1. When we still have some set of passes which don't know how to deal with case ranges. In this case we somehow should lower switch. And in this case we should turn ranges like [1..2) into "case 1:", and turn ranges like [1..100) into "if (c >= 1 && c < 100)". 

2. When all passes support case ranges, but backend doesn't. Then avoid generating case ranges by clang, and if after all we got some set of case ranges, wait until clang's IRGen turn.

Am I right?

Comment 68 Stepan Dyatkovskiy 2019-09-09 00:31:41 PDT

> As in every pass will be able to do what EleminateCaseRanges was doing?

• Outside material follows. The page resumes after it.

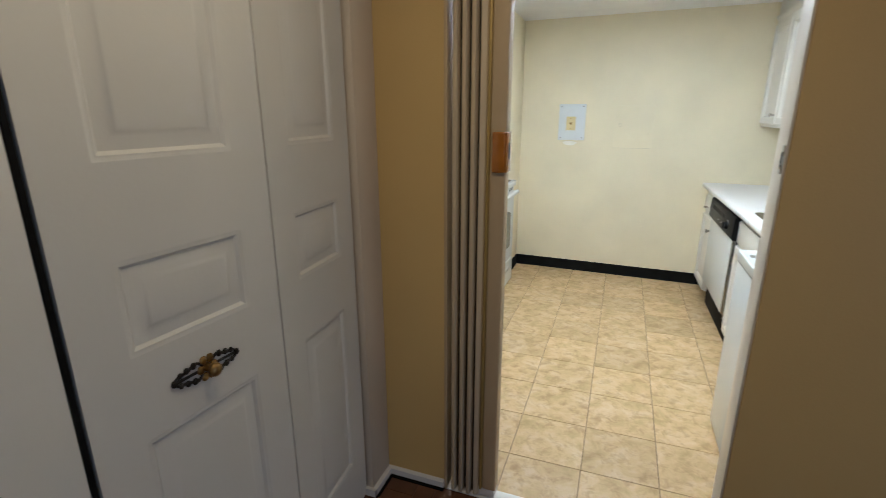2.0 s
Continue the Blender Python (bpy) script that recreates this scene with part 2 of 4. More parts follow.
def lathe_x(x, y, z, r_out, r_in, n=32):
    """A thin flat ring lying against an upright face, looking along -x."""
    return loft([[(x - d, y + r * math.cos(2 * math.pi * i / n), z + r * math.sin(2 * math.pi * i / n)) for i in range(n)] for r, d in ((r_out, 0.0), (r_out, 0.0012), (r_in, 0.0012), (r_in, 0.0))], cap=False)


def merge(*bms):
    out = bms[0]
    for other in bms[1:]:
        me = bpy.data.meshes.new("tmp")
        other.to_mesh(me)
        other.free()
        out.from_mesh(me)
        bpy.data.meshes.remove(me)
    return out


def soften(bm, r, seg=2):
    bmesh.ops.bevel(bm, geom=[e for e in bm.edges if len(e.link_faces) == 2 and e.calc_face_angle(0) > 0.5], offset=r, segments=seg, profile=0.5, affect="EDGES")
    return bm


def moved(bm, m):
    bmesh.ops.transform(bm, matrix=m, verts=bm.verts)
    return bm


def place(o, u, v, n):
    """A board's own axes: u along, v up, n out of its face."""
    o, u, v, n = Vector(o), Vector(u), Vector(v), Vector(n)
    return lambda a, b, d: o + a * u + b * v + d * n


def panel(at, u0, u1, v0, v1, steps):
    """Nested rectangles, each (inset, depth), from the rim to the filled middle."""
    bm = bmesh.new()
    rows = [[bm.verts.new(at(a, b, d)) for a, b in ((u0 + i, v0 + i), (u1 - i, v0 + i), (u1 - i, v1 - i), (u0 + i, v1 - i))] for i, d in steps]
    for p, q in zip(rows, rows[1:]):
        for i in range(4):
            bm.faces.new((p[i], p[(i + 1) % 4], q[(i + 1) % 4], q[i]))
    bm.faces.new(rows[-1])
    return bm


def origin(ob):
    total = Vector()
    while ob:
        total += ob.location
        ob = ob.parent
    return total


def mesh_of(name, bm, material, shift=(0, 0, 0), sharp=38):
    bmesh.ops.translate(bm, vec=-Vector(shift), verts=bm.verts)
    me = bpy.data.meshes.new(name)
    bm.to_mesh(me)
    bm.free()
    me.materials.append(material)
    me.polygons.foreach_set("use_smooth", [p.area < 0.006 for p in me.polygons])
    me.set_sharp_from_angle(angle=radians(sharp))
    return me


def thing(name, base, label, category, group=""):
    ob = new(name)
    ob.location = base
    ob.empty_display_size = 0.05
    return tagged(ob, label, category, group)


def part(name, bm, material, parent, label=""):
    ob = new(name, mesh_of(name, bm, material, origin(parent)))
    ob.parent = parent
    return tagged(ob, label)


def single(name, bm, material, label, category, kind="", group=""):
    return tagged(new(name, mesh_of(name, bm, material)), label, category, group, kind)


def structure(name, bm, material, label, category="wall"):
    return single(name, bm, material, label, category, "structure")


# ---- the shell ----
END_SKEW = radians(-2.7)      # the end wall runs a little towards the camera on its right
RUN_SKEW = radians(1.0)       # and so does the sink counter


def turned(ob, pivot, angle):
    """Turn a finished thing about an upright axis through pivot."""
    ob.matrix_world = Matrix.Translation((*pivot, 0)) @ Matrix.Rotation(angle, 4, "Z") @ Matrix.Translation((-pivot[0], -pivot[1], 0)) @ ob.matrix_world
    return ob


def on_end_wall(ob):
    bpy.context.view_layer.update()
    return turned(ob, (-0.86, Y_END), END_SKEW)


def in_sink_run(ob):
    bpy.context.view_layer.update()
    return turned(ob, (0.740, 2.356), RUN_SKEW)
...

Note quite. EliminateCaseRanges supposes that it produce code with NO case ranges.

Whilst, if pass support case ranges, then that pass knows how to interpret it, and perhaps can even get some benefits out of case-ranges representation form. E.g. sparse constant propogation or loop unswitch pass could have some benefits in theory (basically all data flow analyzing passes could).
So, if all passes knows what to do with case ranges, there's probably no need in EliminateCaseRanges at all, until perhaps instruction selection phase.

Some targets could also support case ranges directly though.

Comment 69 Shreyansh Chouhan 2019-09-12 07:15:47 PDT

I have started working on adding case range support to the SwitchInst class.

I am currently taking the approach taken by Stepan in the code he provided, 
i.e., moving case ranges out of the operand list, and using the operand list
for storing only the value to switch on and the basic blocks.

I hope the approach is still relevant?